- Medical device companies are successfully managing macro "headwinds" and in many cases are at least partly insulated from recession risks, according to analysts at William Blair.
- First-quarter sales for most companies exceeded expectations even amid the COVID-19 surge at the start of the year. That led the analysts to give a positive appraisal of how medtech firms are coping with challenges such as supply disruptions, staffing shortages, inflation and foreign-exchange challenges.
- The analysts expect demand for technologies that have reimbursement coverage and are used in nonelective procedures to be “durable,” although they see risks for products used in procedures that can be delayed and consumer-driven devices should the economy slip into recession.
In their review of the first quarter, the William Blair analysts found that 82% of the companies they cover beat sales forecasts by 4% on average.
“Medical device supply chains have largely been resilient through ongoing disruption” and management teams “are optimistic” that hospital staffing shortages will be manageable even as they remain a challenge in 2022, the analysts wrote. With inflation baked into 2022 forecasts, the analysts concluded most medical device firms are “managing these headwinds relatively well.”
For companies that missed revenue forecasts in the first quarter, the analysts attributed it to “macro factors like chip shortages and volatility around boluses of COVID demand." This also was reflected in earnings-per-share results, which were 3% below expectations on average, they added.
Faced with these challenges, medical device companies that beat expectations in the quarter mostly retained their full-year revenue forecasts, suggesting that “the early momentum was not passed through the remainder of the year,” the analysts said.
For their part, the William Blair analysts see positive signs for the rest of the year as most of the companies they cover already have secured supplies for at least this year and expect hospital staffing shortages to ease throughout 2022. Urgent and semi-urgent procedures such as stroke and transcatheter aortic valve replacement, respectively, should be the least affected by staffing, the analysts said, adding that there is a “slightly elevated risk” of a slowdown in elective procedures.

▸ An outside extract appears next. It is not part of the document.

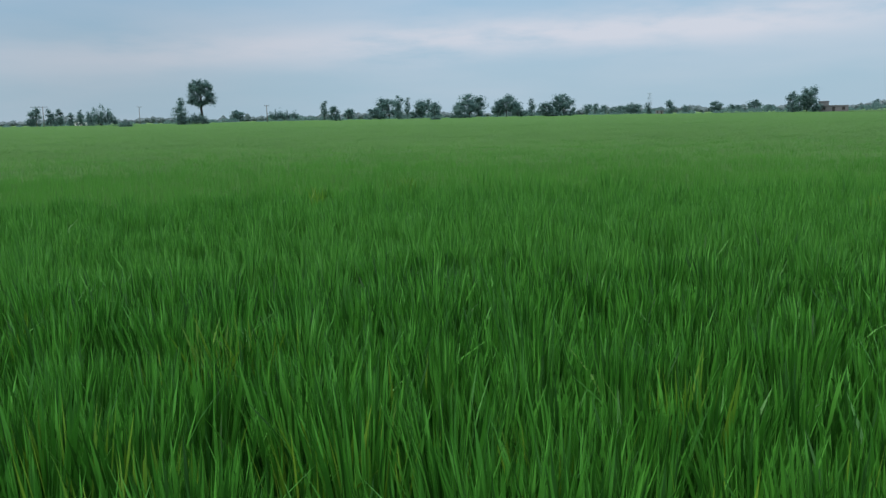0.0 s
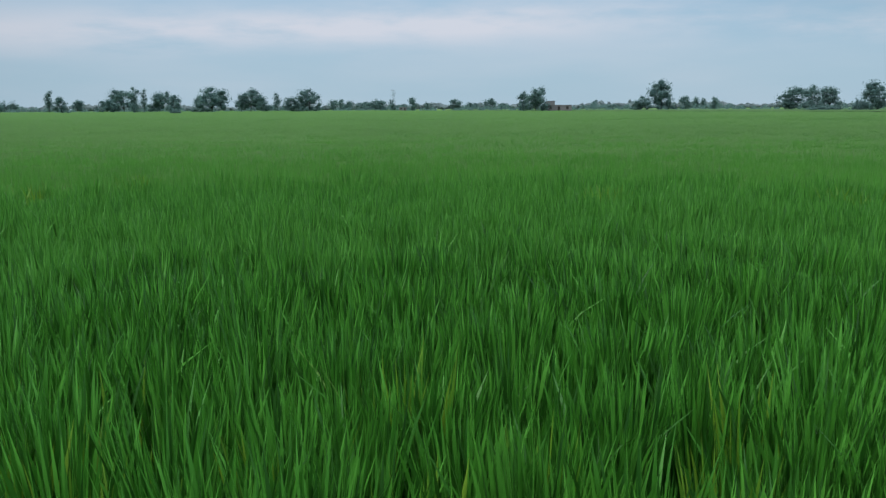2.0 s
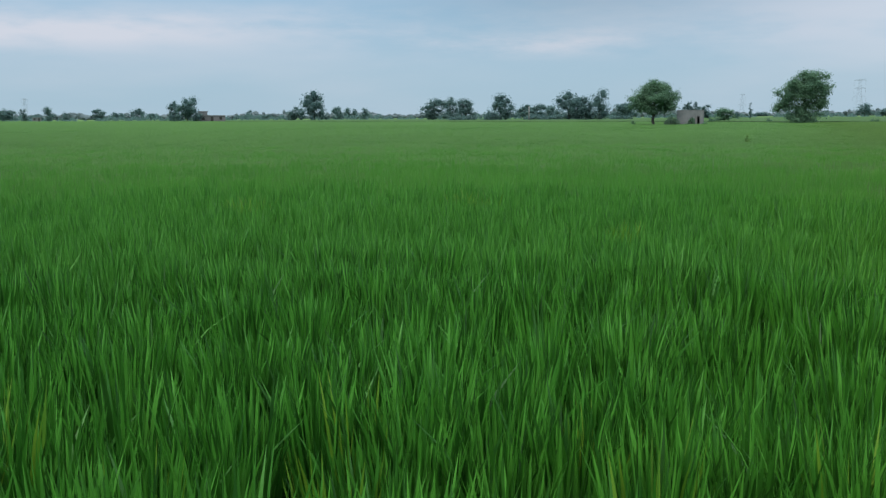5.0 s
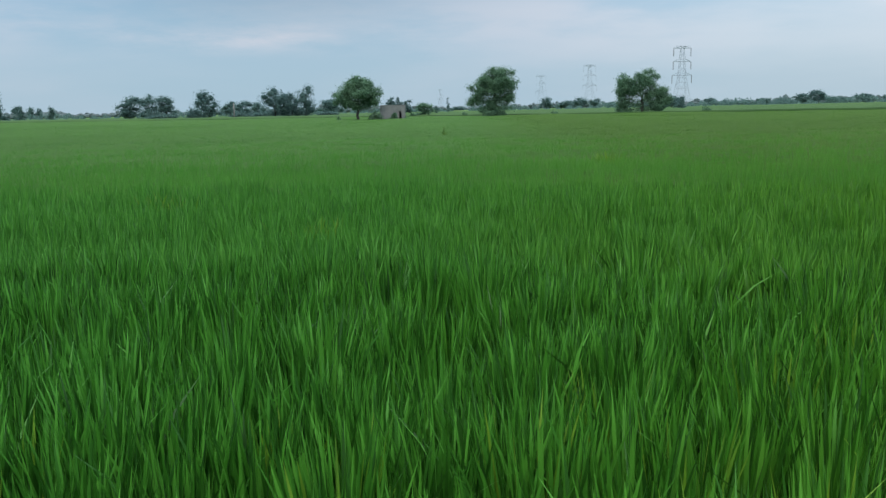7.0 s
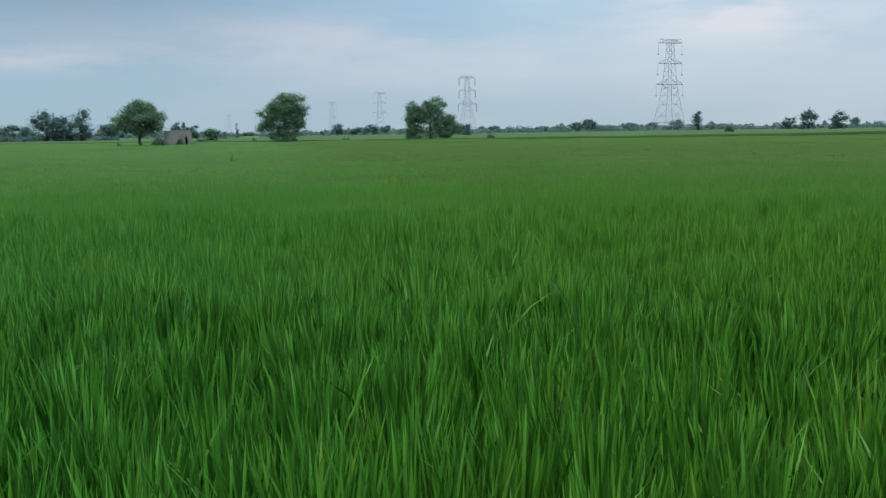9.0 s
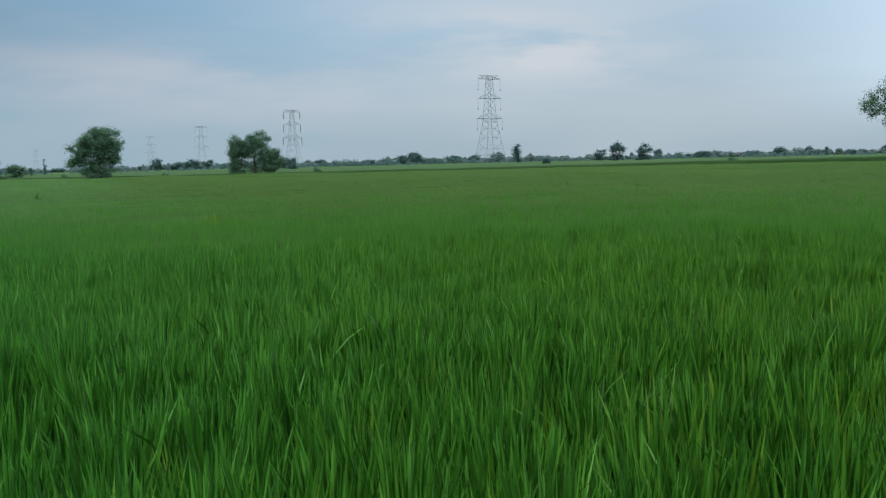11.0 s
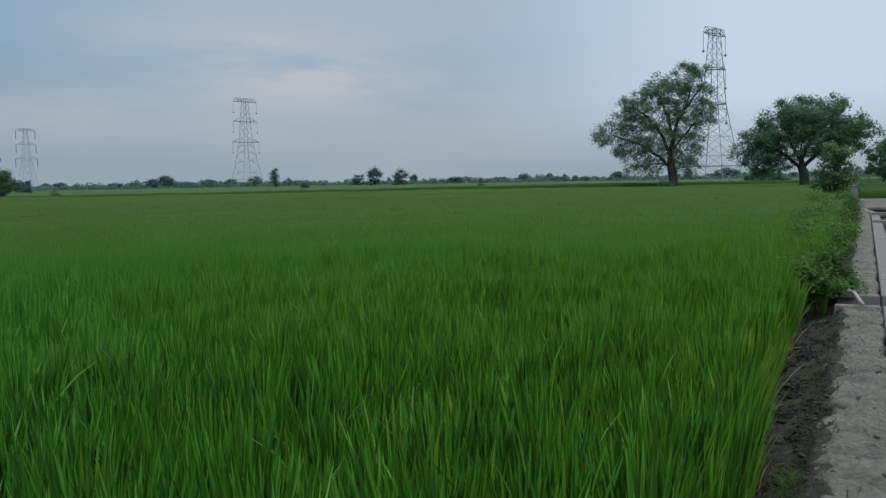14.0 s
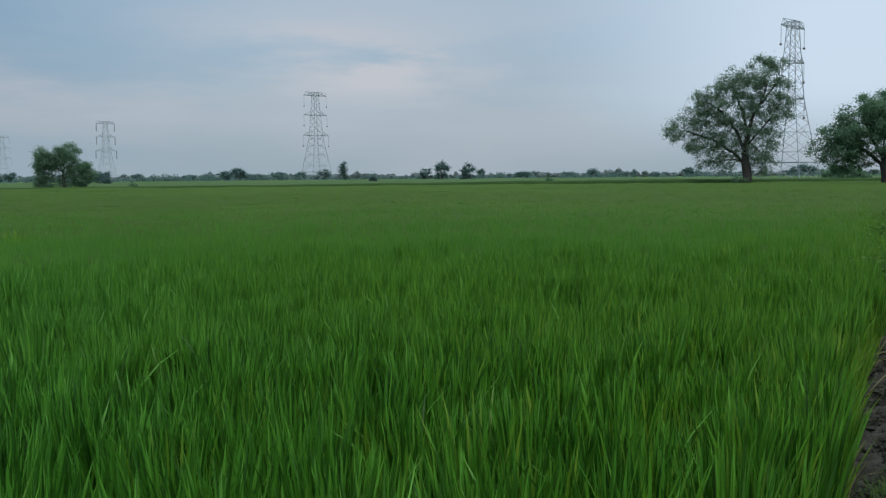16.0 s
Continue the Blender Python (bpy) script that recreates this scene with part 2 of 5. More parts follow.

“In this environment, we think companies with solutions that can help improve outcomes while also reducing [length of stay] and readmissions can be key winners: Edwards, Abiomed, Penumbra, and iRhythm. We also note several of our companies with large recurring-revenue bases (such as DexCom and Insulet) will be less impacted by these staffing shortages,” the analysts wrote.
The split between the performance of companies focused on elective and nonelective procedures also may apply in the event of a recession, the analysts said, adding that the medical technology industry fared better than other sectors during the dot-com bubble burst in the early 2000s and the Great Recession in 2007-2009.
In the event of another recession, the analysts expect “minimal impact” on reimbursed devices used in nonelective procedures and bigger risks to products used in procedures that can be delayed.